Required work
Starting at the line that has "scene.camera, scene.frame_end = cam, frame(seconds)" and stopping after the line that has "q.make_compatible(carried.rotation_quaternion)", reproduce the listing below exactly; omit everything else.
+ + + + +
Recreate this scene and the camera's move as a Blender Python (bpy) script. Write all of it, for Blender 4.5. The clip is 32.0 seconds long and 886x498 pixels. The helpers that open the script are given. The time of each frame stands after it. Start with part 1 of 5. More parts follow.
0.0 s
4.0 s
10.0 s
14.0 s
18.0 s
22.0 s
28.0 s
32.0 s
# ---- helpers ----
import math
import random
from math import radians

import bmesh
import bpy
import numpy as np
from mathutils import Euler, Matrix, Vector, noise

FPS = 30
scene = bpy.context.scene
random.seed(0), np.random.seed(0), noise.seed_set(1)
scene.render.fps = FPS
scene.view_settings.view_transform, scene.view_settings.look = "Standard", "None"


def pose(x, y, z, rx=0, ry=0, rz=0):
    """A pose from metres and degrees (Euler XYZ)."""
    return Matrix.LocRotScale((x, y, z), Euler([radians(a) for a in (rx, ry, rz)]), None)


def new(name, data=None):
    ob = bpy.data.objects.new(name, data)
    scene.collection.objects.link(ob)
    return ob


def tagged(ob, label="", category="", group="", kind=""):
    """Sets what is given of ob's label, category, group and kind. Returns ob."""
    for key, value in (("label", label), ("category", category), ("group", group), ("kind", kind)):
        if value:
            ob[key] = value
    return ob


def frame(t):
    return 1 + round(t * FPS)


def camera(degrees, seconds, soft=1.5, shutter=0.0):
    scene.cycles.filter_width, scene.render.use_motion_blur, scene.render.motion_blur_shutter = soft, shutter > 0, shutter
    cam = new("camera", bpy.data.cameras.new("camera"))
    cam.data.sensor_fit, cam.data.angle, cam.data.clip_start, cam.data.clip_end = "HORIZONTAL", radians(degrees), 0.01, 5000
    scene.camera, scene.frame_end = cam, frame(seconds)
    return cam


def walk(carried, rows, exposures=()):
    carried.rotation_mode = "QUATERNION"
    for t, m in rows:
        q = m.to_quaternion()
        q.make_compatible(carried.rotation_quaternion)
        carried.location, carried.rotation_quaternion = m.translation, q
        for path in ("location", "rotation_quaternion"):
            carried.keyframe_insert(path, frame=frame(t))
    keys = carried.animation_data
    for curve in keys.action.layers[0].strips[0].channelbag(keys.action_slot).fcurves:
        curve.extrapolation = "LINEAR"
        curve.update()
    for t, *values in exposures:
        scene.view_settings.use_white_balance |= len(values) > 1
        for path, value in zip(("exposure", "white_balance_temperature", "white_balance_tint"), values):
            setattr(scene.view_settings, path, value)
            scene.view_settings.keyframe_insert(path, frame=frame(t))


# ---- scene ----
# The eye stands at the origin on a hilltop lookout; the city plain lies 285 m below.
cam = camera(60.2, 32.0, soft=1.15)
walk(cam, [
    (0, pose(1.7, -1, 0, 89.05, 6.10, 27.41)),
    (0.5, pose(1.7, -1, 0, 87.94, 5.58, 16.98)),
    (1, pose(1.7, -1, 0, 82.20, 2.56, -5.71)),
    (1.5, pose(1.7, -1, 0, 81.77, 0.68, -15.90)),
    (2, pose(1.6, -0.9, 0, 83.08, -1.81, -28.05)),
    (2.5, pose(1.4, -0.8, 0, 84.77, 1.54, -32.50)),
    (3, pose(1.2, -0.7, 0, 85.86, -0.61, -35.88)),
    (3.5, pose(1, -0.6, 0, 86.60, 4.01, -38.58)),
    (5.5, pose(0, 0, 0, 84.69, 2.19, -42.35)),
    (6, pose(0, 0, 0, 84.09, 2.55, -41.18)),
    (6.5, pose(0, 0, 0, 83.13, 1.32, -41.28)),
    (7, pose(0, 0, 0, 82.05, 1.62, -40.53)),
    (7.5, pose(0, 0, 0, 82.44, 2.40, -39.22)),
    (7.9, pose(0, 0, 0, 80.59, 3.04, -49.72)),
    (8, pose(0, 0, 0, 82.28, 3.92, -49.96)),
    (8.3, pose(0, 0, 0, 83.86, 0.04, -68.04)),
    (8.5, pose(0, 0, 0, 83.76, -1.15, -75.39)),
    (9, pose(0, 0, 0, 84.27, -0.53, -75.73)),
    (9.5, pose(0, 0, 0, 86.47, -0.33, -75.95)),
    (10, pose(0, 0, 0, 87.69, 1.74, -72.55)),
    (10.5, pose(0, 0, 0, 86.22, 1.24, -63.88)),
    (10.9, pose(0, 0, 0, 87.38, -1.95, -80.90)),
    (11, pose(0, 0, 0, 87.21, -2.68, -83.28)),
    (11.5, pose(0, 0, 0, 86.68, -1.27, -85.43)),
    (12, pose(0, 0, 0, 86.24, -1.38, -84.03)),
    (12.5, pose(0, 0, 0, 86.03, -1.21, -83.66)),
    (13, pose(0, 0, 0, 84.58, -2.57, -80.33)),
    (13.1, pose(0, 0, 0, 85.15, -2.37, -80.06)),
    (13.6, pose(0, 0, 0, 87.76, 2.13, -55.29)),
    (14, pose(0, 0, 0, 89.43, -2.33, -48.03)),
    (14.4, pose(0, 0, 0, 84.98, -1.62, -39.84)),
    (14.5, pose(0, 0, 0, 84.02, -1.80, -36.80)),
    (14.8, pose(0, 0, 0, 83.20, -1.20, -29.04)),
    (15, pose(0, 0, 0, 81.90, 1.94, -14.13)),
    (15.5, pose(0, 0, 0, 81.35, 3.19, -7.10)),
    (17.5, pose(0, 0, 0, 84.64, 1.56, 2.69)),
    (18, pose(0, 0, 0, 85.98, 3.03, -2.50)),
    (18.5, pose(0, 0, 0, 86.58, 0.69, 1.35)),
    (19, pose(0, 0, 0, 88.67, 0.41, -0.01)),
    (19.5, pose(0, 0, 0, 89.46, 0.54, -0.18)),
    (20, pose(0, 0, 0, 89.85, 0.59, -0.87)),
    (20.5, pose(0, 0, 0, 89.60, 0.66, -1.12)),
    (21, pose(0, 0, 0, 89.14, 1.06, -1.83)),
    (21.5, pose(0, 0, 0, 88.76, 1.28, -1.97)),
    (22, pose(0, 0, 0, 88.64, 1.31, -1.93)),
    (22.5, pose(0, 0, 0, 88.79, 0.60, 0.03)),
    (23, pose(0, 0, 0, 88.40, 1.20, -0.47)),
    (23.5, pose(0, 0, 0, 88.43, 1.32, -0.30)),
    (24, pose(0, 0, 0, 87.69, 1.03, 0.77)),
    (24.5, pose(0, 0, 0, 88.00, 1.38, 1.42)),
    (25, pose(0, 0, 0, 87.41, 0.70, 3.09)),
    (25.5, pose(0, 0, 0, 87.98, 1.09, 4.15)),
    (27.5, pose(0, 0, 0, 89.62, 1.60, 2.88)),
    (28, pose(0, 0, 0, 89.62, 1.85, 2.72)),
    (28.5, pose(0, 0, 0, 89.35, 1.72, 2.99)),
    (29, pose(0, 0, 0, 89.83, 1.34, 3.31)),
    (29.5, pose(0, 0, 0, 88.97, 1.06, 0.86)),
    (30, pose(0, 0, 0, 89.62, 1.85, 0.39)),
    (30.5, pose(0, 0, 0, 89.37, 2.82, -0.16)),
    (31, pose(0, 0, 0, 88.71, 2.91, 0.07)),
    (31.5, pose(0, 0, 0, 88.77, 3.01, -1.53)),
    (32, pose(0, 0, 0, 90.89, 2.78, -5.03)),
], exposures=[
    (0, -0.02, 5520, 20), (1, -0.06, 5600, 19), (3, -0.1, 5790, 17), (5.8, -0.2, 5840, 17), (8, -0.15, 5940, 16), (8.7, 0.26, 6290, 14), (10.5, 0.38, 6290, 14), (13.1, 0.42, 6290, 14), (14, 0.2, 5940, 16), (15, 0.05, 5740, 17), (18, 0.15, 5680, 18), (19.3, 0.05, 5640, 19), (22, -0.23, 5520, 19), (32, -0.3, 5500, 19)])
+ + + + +
Result for this exercise
    scene.camera, scene.frame_end = cam, frame(seconds)
    return cam


def walk(carried, rows, exposures=()):
    carried.rotation_mode = "QUATERNION"
    for t, m in rows:
        q = m.to_quaternion()
        q.make_compatible(carried.rotation_quaternion)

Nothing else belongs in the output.